Note that, even in these cases, they are not using ONLY their own capital -- they are making use of lots of public capital (roads, energy supplies, education systems, health systems, safety systems, etc.) However, these people do demonstrate that they can make use of their own capital, in combination with public capital, to increase and accumulate. They do so with an inherited debt to the public for the contributions of the public capital.
Can those who inherit capital have the skills? Yes -- but it is impossible to demonstrate or be certain of it. At the best, it is a different set of skills to those that are used from building up from initial levels. At the worst, it is a completely parasitic relationship -- where they are taking from the capital base and actually decreasing the distribution and use. It is "unearned" income and, arguably, undeserved. Possessing inherited capital does not indicate any ability to properly use it for the sake of the general population and should be limited as much as is possible within the system.

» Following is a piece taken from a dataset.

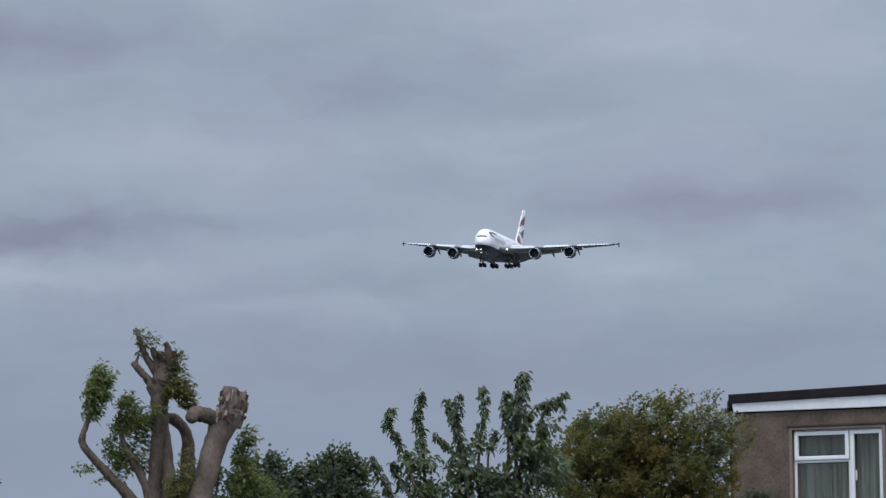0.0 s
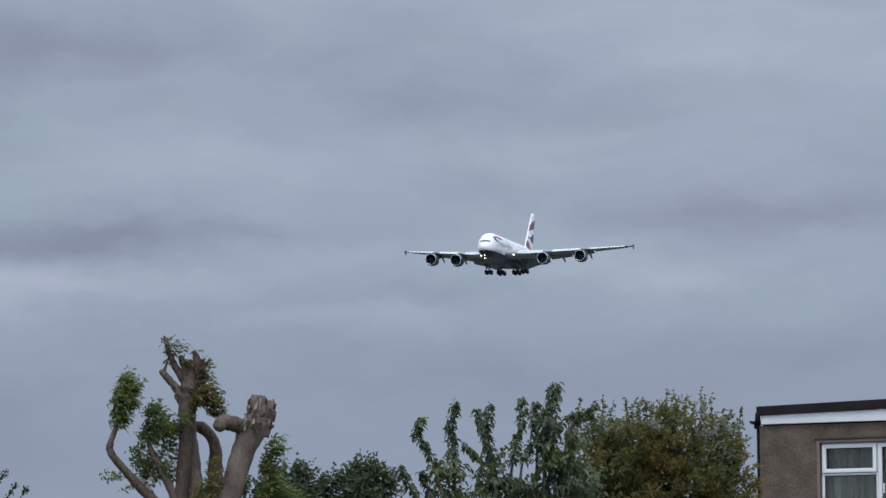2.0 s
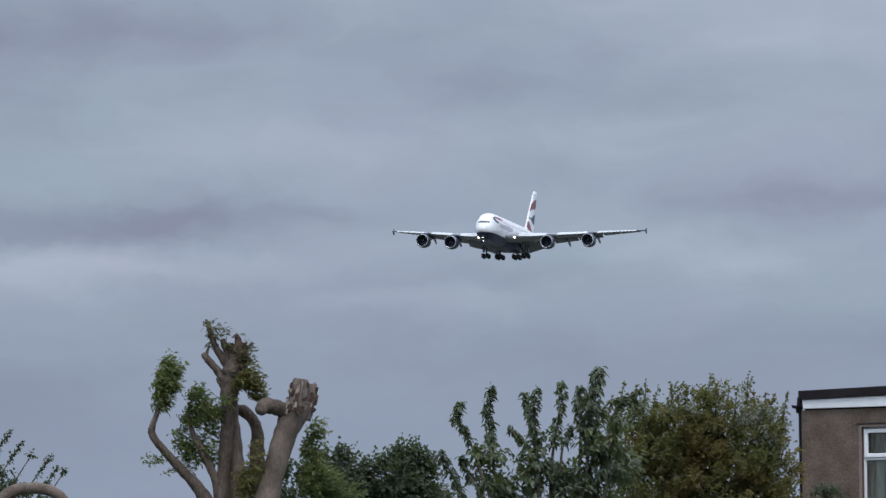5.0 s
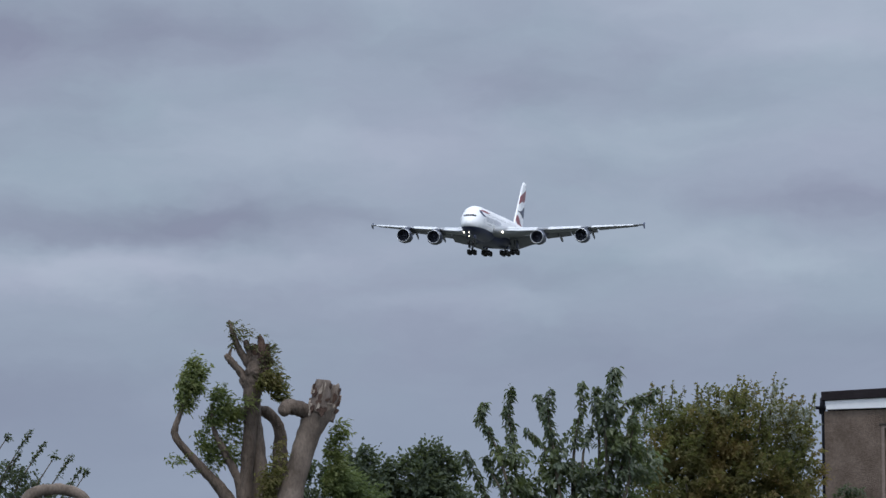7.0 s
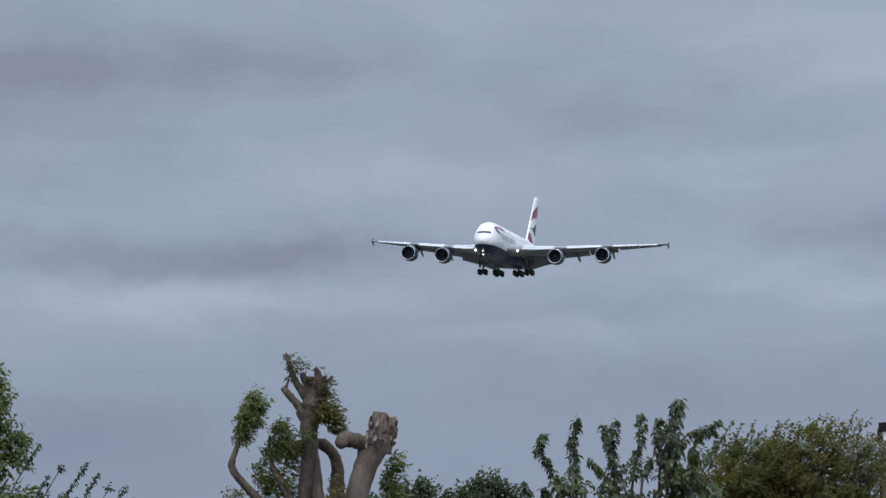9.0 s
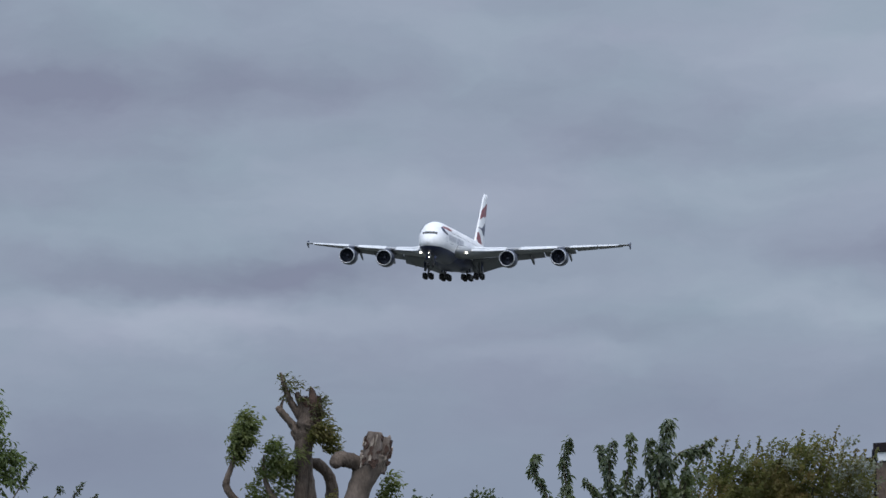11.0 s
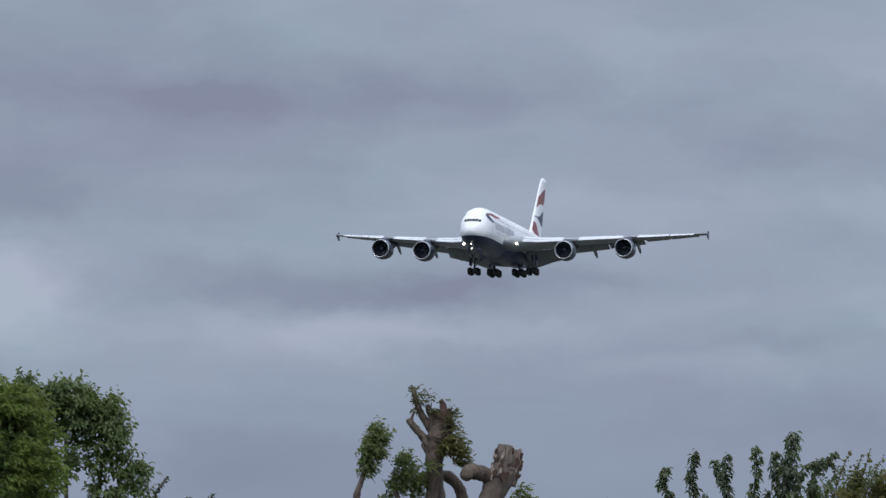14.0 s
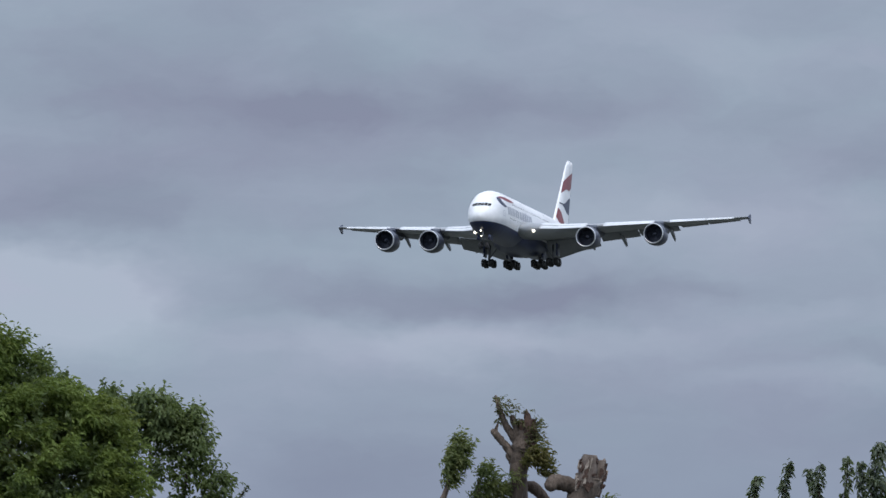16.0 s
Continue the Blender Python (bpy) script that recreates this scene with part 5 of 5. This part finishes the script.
def motions():
    walk(AIRLINER, [(t, flight_pose(*r)) for t, *r in FLIGHT_ROWS])
    walk(backdrop, [(0, pose(0, 0, 0)), (16, pose(0, 0, 0, 0, 0, -16 * CLOUD_DRIFT))])
    for ob, pivot, amount, period, phase, gust in SWAY:
        rows = []
        for k in range(65):
            t = k * 0.25
            a = amount * (math.sin(2 * math.pi * t / period + phase) + 0.5 * math.sin(2 * math.pi * t / (period * 2.7) + phase * 2)) * 0.7 + (float(np.interp(t, [g[0] for g in gust], [g[1] for g in gust])) if gust else 0.0)
            b = amount * 0.5 * math.sin(2 * math.pi * t / (period * 1.37) + phase * 1.7)
            rows.append((t, Matrix.Translation(pivot) @ pose(0, 0, 0, b, a, 0) @ Matrix.Translation(-pivot)))
        walk(ob, rows)


motions()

The second potentially erroneous assumption is that they will make use of the capital (resources/money/labor/etc.) in a manner such that it will create MORE capital. This is the second aspect of "trickle-down". Capital has to move and be used. As in the previous blog, it cannot be held onto; it cannot be kept without circulation. Furthermore, it must be distributed to others who will ALSO be using it to create more capital. This is what creates the additional "tiers" which allow trickling to take effect.
In summary, trickle-down runs into three specific problems. These problems are of inappropriate allocation and inheritance, retention, and lack of leveraged distribution.
We will go into further detail as to how capital is properly distributed in another blog. However, if a group or individual is displaying a "lavish lifestyle" then it is NOT being properly distributed. As described in my blog of three years ago, the retention and personal use of excess income distorts and damages the economy.